*AVAILABLE DATA*.
## start
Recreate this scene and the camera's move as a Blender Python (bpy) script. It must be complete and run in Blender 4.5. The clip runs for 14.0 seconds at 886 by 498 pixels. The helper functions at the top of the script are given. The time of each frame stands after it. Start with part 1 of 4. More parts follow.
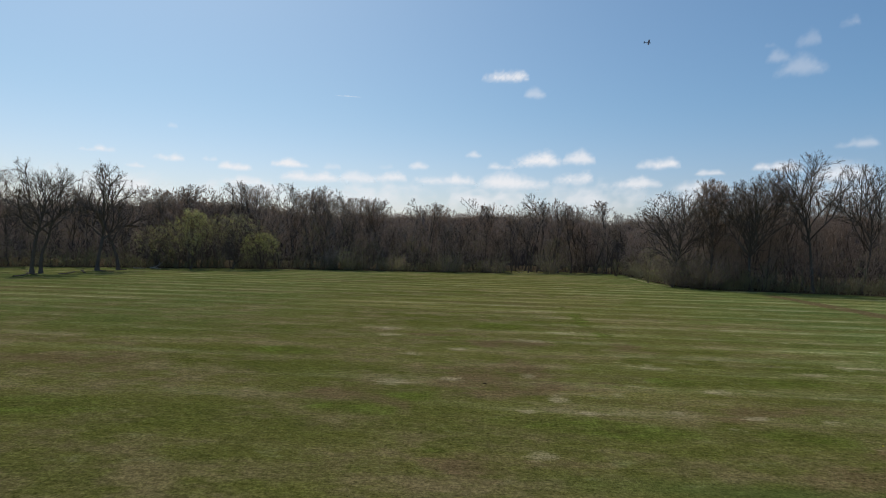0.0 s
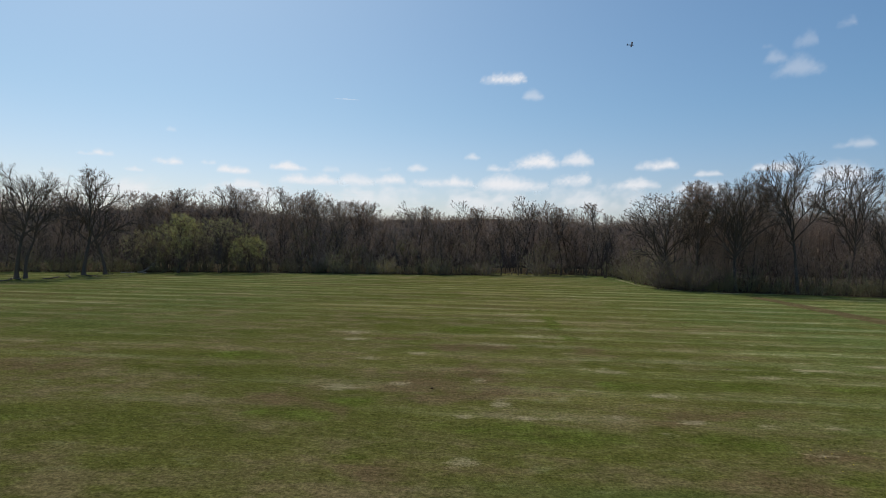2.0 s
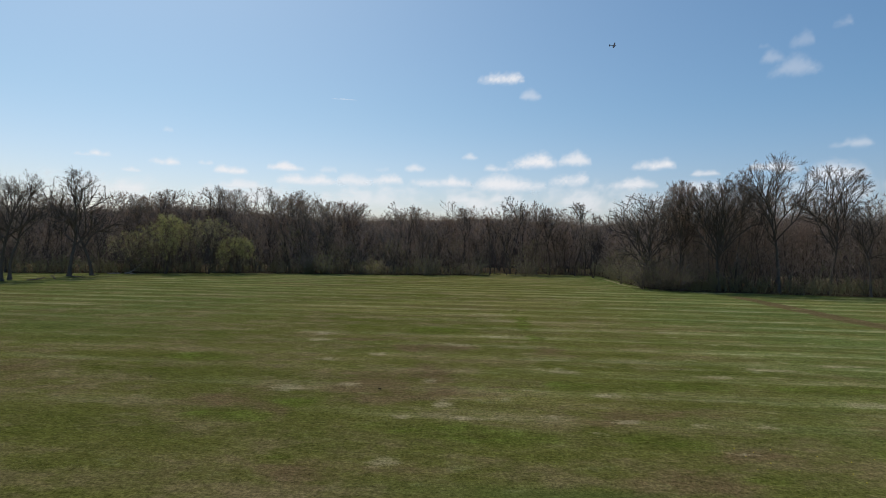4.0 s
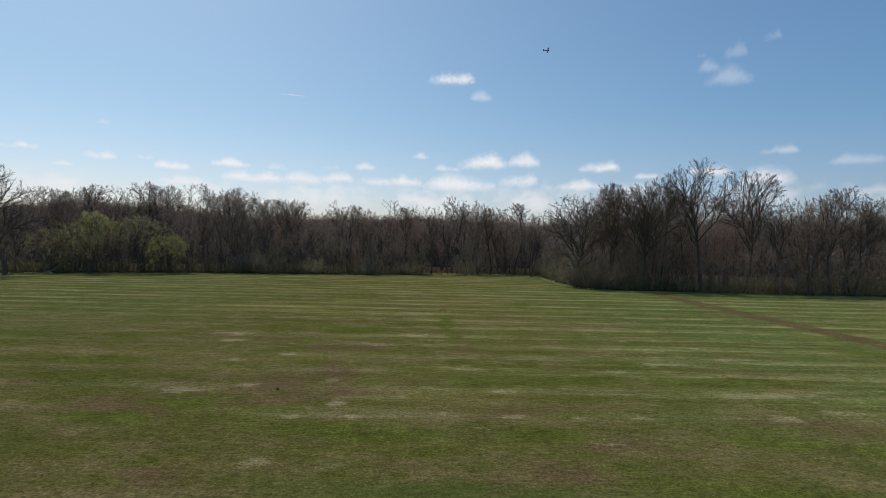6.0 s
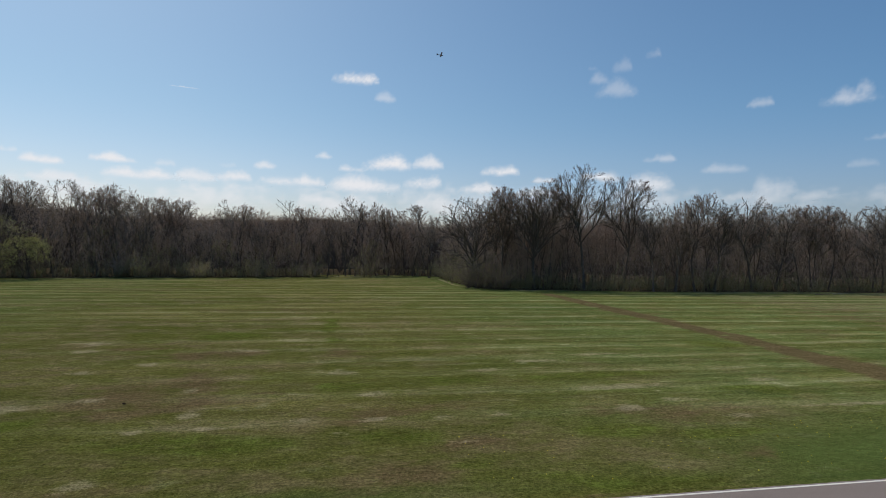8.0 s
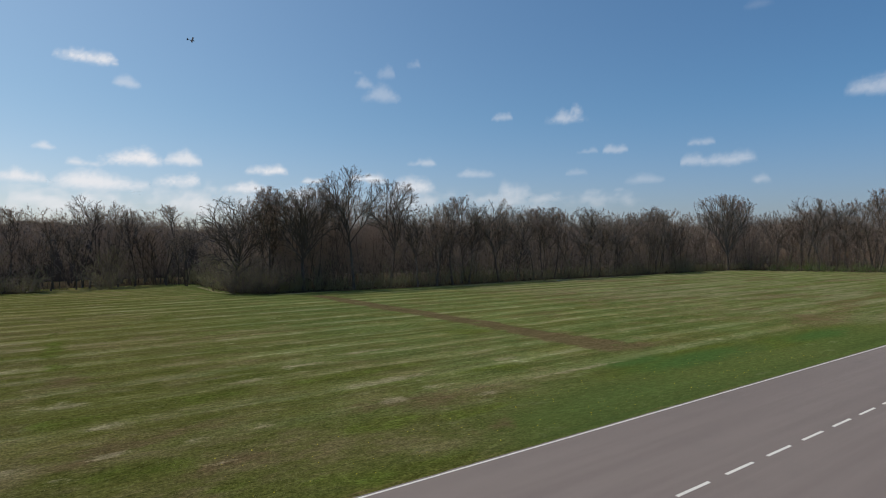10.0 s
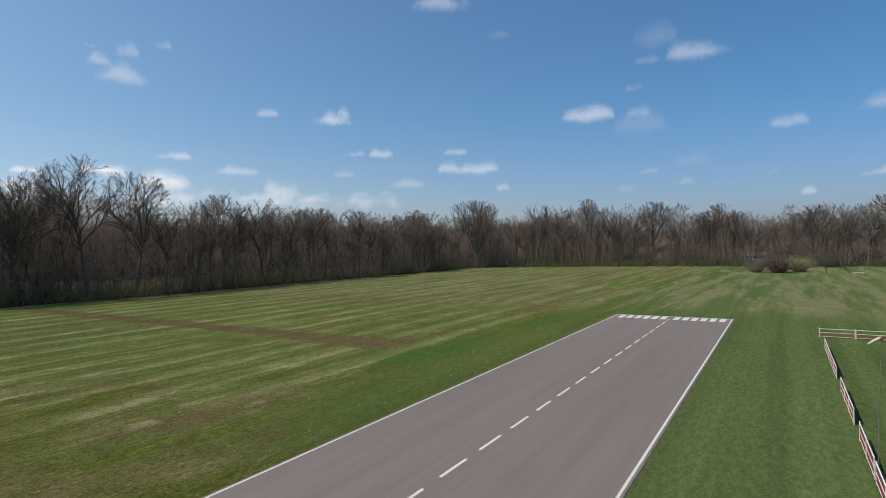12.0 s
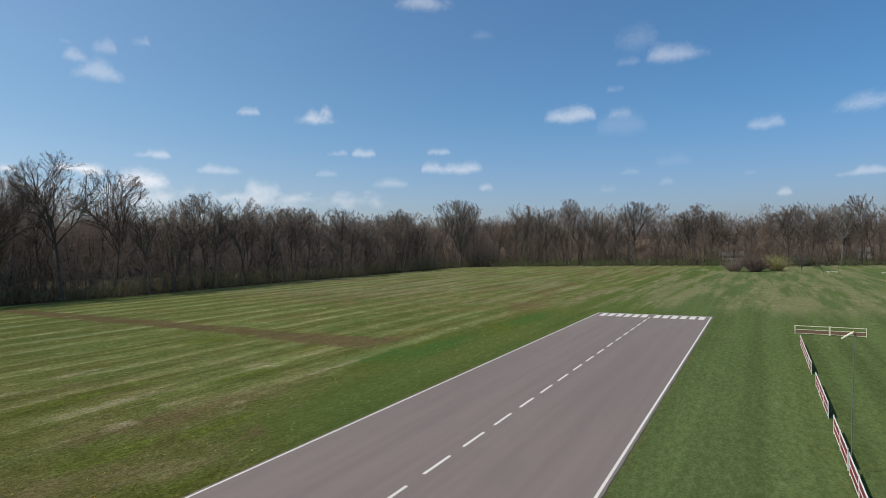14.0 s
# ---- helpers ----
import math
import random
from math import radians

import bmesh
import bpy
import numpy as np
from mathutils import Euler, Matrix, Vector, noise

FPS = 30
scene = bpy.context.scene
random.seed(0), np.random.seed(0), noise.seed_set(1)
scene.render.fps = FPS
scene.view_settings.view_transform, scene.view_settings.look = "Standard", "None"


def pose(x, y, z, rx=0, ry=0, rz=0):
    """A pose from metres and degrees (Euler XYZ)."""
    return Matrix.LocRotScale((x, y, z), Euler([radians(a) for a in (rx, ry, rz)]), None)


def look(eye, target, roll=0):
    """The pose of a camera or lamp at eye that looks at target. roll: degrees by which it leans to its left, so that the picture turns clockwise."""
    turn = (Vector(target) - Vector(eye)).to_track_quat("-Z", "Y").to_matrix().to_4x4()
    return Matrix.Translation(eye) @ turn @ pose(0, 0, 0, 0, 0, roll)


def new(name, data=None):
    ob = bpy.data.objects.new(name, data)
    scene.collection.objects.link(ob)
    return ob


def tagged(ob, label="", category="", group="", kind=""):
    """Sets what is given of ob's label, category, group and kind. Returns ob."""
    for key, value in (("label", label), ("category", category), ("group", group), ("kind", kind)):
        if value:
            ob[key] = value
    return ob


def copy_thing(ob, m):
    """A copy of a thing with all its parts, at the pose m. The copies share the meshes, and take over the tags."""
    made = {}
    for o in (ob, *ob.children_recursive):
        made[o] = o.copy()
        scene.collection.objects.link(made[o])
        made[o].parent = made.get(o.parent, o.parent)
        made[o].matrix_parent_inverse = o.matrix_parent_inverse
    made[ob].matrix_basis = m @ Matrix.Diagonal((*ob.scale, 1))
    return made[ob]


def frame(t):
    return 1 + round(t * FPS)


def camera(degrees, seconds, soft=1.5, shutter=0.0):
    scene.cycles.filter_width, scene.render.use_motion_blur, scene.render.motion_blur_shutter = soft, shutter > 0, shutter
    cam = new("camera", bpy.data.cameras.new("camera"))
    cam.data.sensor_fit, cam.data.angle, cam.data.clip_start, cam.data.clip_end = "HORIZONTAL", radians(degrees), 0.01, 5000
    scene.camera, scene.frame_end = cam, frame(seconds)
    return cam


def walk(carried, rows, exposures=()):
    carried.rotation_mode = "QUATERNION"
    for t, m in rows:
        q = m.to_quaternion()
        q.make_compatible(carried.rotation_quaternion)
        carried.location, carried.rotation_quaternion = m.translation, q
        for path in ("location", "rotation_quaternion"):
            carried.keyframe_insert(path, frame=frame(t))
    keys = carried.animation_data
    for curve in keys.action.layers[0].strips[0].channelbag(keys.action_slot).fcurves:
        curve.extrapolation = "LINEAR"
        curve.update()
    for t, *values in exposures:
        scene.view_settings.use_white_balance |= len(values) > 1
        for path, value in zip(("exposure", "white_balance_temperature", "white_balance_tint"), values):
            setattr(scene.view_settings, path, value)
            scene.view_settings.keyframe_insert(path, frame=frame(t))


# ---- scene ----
cam = camera(78.2, 14.0, soft=0.9)
PATH = [
    (0, (0.065, -0.113, 8.842), (-0.104, 1.88, 8.827), 1.4),
    (0.5, (0.955, -0.074, 8.896), (0.785, 1.919, 8.885), 1.3),
    (1, (1.818, 0.011, 8.968), (1.648, 2.003, 8.959), 1.2),
    (1.5, (2.637, 0.11, 9.034), (2.468, 2.103, 9.027), 1.1),
    (2, (3.462, 0.182, 9.077), (3.294, 2.175, 9.07), 1.1),
    (2.5, (4.295, 0.216, 9.115), (4.129, 2.209, 9.109), 1.1),
    (3, (5.095, 0.206, 9.149), (4.93, 2.199, 9.143), 1.0),
    (5.3, (8.992, 0.011, 9.312), (8.851, 2.006, 9.302), 1.32),
    (5.5, (9.319, -0.016, 9.31), (9.218, 1.981, 9.301), 1.3),
    (6, (10.123, -0.068, 9.313), (10.14, 1.932, 9.307), 1.2),
    (6.5, (10.885, -0.119, 9.334), (11.036, 1.876, 9.332), 1.1),
    (7, (11.579, -0.172, 9.365), (11.794, 1.816, 9.365), 1.0),
    (7.2, (11.808, -0.167, 9.373), (12.039, 1.819, 9.374), 1.1),
    (9.3, (13.253, -0.159, 9.408), (14.079, 1.663, 9.418), -0.2),
    (9.5, (13.298, -0.153, 9.408), (14.217, 1.623, 9.418), -0.4),
    (10, (13.209, -0.1, 9.405), (14.329, 1.557, 9.415), -0.8),
    (10.5, (13.123, -0.101, 9.426), (14.456, 1.39, 9.434), -1.0),
    (11, (13.07, -0.066, 9.443), (14.581, 1.245, 9.448), -1.3),
    (11.5, (13.134, -0.047, 9.445), (14.772, 1.1, 9.445), -1.4),
    (12, (13.166, -0.045, 9.437), (14.862, 1.015, 9.435), -1.4),
    (12.5, (13.157, -0.026, 9.401), (14.869, 1.008, 9.398), -1.5),
    (13, (13.141, -0.003, 9.358), (14.861, 1.019, 9.354), -1.5),
    (13.5, (13.141, -0.042, 9.342), (14.863, 0.975, 9.338), -1.4),
    (14, (13.145, -0.031, 9.318), (14.873, 0.976, 9.314), -1.4),
]
walk(cam, [(t, look(eye, target, roll)) for t, eye, target, roll in PATH],
     exposures=((0.0, 0.0), (5.5, 0.0), (7.0, -0.03), (9.5, -0.09), (10.5, -0.01), (12.0, 0.13), (14.0, 0.17)))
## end
*WHAT TO DO*. Output the data above without changes, apart from leaving out the pictures.

*RESULT OF THE EXERCISE*.
Recreate this scene and the camera's move as a Blender Python (bpy) script. It must be complete and run in Blender 4.5. The clip runs for 14.0 seconds at 886 by 498 pixels. The helper functions at the top of the script are given. The time of each frame stands after it. Start with part 1 of 4. More parts follow.
0.0 s
2.0 s
4.0 s
6.0 s
8.0 s
10.0 s
12.0 s
14.0 s
# ---- helpers ----
import math
import random
from math import radians

import bmesh
import bpy
import numpy as np
from mathutils import Euler, Matrix, Vector, noise

FPS = 30
scene = bpy.context.scene
random.seed(0), np.random.seed(0), noise.seed_set(1)
scene.render.fps = FPS
scene.view_settings.view_transform, scene.view_settings.look = "Standard", "None"


def pose(x, y, z, rx=0, ry=0, rz=0):
    """A pose from metres and degrees (Euler XYZ)."""
    return Matrix.LocRotScale((x, y, z), Euler([radians(a) for a in (rx, ry, rz)]), None)


def look(eye, target, roll=0):
    """The pose of a camera or lamp at eye that looks at target. roll: degrees by which it leans to its left, so that the picture turns clockwise."""
    turn = (Vector(target) - Vector(eye)).to_track_quat("-Z", "Y").to_matrix().to_4x4()
    return Matrix.Translation(eye) @ turn @ pose(0, 0, 0, 0, 0, roll)


def new(name, data=None):
    ob = bpy.data.objects.new(name, data)
    scene.collection.objects.link(ob)
    return ob


def tagged(ob, label="", category="", group="", kind=""):
    """Sets what is given of ob's label, category, group and kind. Returns ob."""
    for key, value in (("label", label), ("category", category), ("group", group), ("kind", kind)):
        if value:
            ob[key] = value
    return ob


def copy_thing(ob, m):
    """A copy of a thing with all its parts, at the pose m. The copies share the meshes, and take over the tags."""
    made = {}
    for o in (ob, *ob.children_recursive):
        made[o] = o.copy()
        scene.collection.objects.link(made[o])
        made[o].parent = made.get(o.parent, o.parent)
        made[o].matrix_parent_inverse = o.matrix_parent_inverse
    made[ob].matrix_basis = m @ Matrix.Diagonal((*ob.scale, 1))
    return made[ob]


def frame(t):
    return 1 + round(t * FPS)


def camera(degrees, seconds, soft=1.5, shutter=0.0):
    scene.cycles.filter_width, scene.render.use_motion_blur, scene.render.motion_blur_shutter = soft, shutter > 0, shutter
    cam = new("camera", bpy.data.cameras.new("camera"))
    cam.data.sensor_fit, cam.data.angle, cam.data.clip_start, cam.data.clip_end = "HORIZONTAL", radians(degrees), 0.01, 5000
    scene.camera, scene.frame_end = cam, frame(seconds)
    return cam


def walk(carried, rows, exposures=()):
    carried.rotation_mode = "QUATERNION"
    for t, m in rows:
        q = m.to_quaternion()
        q.make_compatible(carried.rotation_quaternion)
        carried.location, carried.rotation_quaternion = m.translation, q
        for path in ("location", "rotation_quaternion"):
            carried.keyframe_insert(path, frame=frame(t))
    keys = carried.animation_data
    for curve in keys.action.layers[0].strips[0].channelbag(keys.action_slot).fcurves:
        curve.extrapolation = "LINEAR"
        curve.update()
    for t, *values in exposures:
        scene.view_settings.use_white_balance |= len(values) > 1
        for path, value in zip(("exposure", "white_balance_temperature", "white_balance_tint"), values):
            setattr(scene.view_settings, path, value)
            scene.view_settings.keyframe_insert(path, frame=frame(t))


# ---- scene ----
cam = camera(78.2, 14.0, soft=0.9)
PATH = [
    (0, (0.065, -0.113, 8.842), (-0.104, 1.88, 8.827), 1.4),
    (0.5, (0.955, -0.074, 8.896), (0.785, 1.919, 8.885), 1.3),
    (1, (1.818, 0.011, 8.968), (1.648, 2.003, 8.959), 1.2),
    (1.5, (2.637, 0.11, 9.034), (2.468, 2.103, 9.027), 1.1),
    (2, (3.462, 0.182, 9.077), (3.294, 2.175, 9.07), 1.1),
    (2.5, (4.295, 0.216, 9.115), (4.129, 2.209, 9.109), 1.1),
    (3, (5.095, 0.206, 9.149), (4.93, 2.199, 9.143), 1.0),
    (5.3, (8.992, 0.011, 9.312), (8.851, 2.006, 9.302), 1.32),
    (5.5, (9.319, -0.016, 9.31), (9.218, 1.981, 9.301), 1.3),
    (6, (10.123, -0.068, 9.313), (10.14, 1.932, 9.307), 1.2),
    (6.5, (10.885, -0.119, 9.334), (11.036, 1.876, 9.332), 1.1),
    (7, (11.579, -0.172, 9.365), (11.794, 1.816, 9.365), 1.0),
    (7.2, (11.808, -0.167, 9.373), (12.039, 1.819, 9.374), 1.1),
    (9.3, (13.253, -0.159, 9.408), (14.079, 1.663, 9.418), -0.2),
    (9.5, (13.298, -0.153, 9.408), (14.217, 1.623, 9.418), -0.4),
    (10, (13.209, -0.1, 9.405), (14.329, 1.557, 9.415), -0.8),
    (10.5, (13.123, -0.101, 9.426), (14.456, 1.39, 9.434), -1.0),
    (11, (13.07, -0.066, 9.443), (14.581, 1.245, 9.448), -1.3),
    (11.5, (13.134, -0.047, 9.445), (14.772, 1.1, 9.445), -1.4),
    (12, (13.166, -0.045, 9.437), (14.862, 1.015, 9.435), -1.4),
    (12.5, (13.157, -0.026, 9.401), (14.869, 1.008, 9.398), -1.5),
    (13, (13.141, -0.003, 9.358), (14.861, 1.019, 9.354), -1.5),
    (13.5, (13.141, -0.042, 9.342), (14.863, 0.975, 9.338), -1.4),
    (14, (13.145, -0.031, 9.318), (14.873, 0.976, 9.314), -1.4),
]
walk(cam, [(t, look(eye, target, roll)) for t, eye, target, roll in PATH],
     exposures=((0.0, 0.0), (5.5, 0.0), (7.0, -0.03), (9.5, -0.09), (10.5, -0.01), (12.0, 0.13), (14.0, 0.17)))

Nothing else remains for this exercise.